Injector Stability Screening Technique (ISST)

Award Information
Agency: Department of Defense
Branch: Air Force
Contract: FA9300-09-M-3005
Agency Tracking Number: F083-112-0551
Amount: $100,000.00
Phase: Phase I
Program: SBIR
Awards Year: 2009
Solicitation Year: 2008
Solicitation Topic Code: AF083-112
Solicitation Number: 2008.3
Small Business Information
Space Center, 1212 Fourier Drive, Madison, WI, 53717
DUNS: 196894869
HUBZone Owned: N
Woman Owned: N
Socially and Economically Disadvantaged: N
Principal Investigator
 Ryan Cavitt
 Propulsion Engineer
 (608) 229-2807
Business Contact
 Eric Rice
Title: President and CEO
Phone: (608) 229-2730
Research Institution
ORBITEC proposes to demonstrate and validate a laboratory scale experimental injector stability screening technique which will quantify injector element stability characteristics.  The experimental approach promises to dramatically reduce development cost by utilizing a gaseous single element test facility which presents savings in hardware manufacturing, consumables such as propellant and test personnel.  The simple test facility will allow rapid stability characterization of multiple candidate injectors which will be unobtrusive to schedule requirements.  The key cost and time savings will be fewer full scale hardware configurations that must be manufactured which will in turn reduce the number of full scale tests required for qualification.  The Phase 1 effort will evaluate the DoD plans for next generation engine development.  The scaling technique will be applied to establish operating conditions for the laboratory scale burner and large-scale thrust chamber.  Correlation between laboratory scale and full scale experimental data will be conducted subsequently.  Upon validation, Phase 2 work plans will be developed to improve the screening technique.

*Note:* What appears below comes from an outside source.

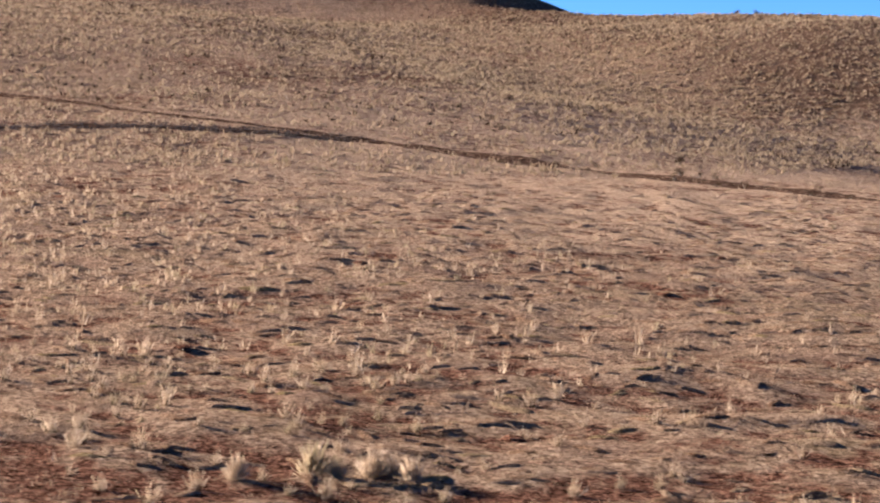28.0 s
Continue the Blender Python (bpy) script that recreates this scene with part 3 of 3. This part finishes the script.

BENEFITS: The end product of this overall research and validation effort will create an experimental test facility and technique which will decrease engine development time at a reduced cost.  The scaling technique will have application to virtually all high pressure liquid rocket engine development programs and existing engine upgrades for the Air Force, Navy, MDA, NASA and their contractors as well as commercial satellite launch companies.  Development may reveal application to the screech phenomenon in air-breathing engines which will significantly open the commercial aircraft sector.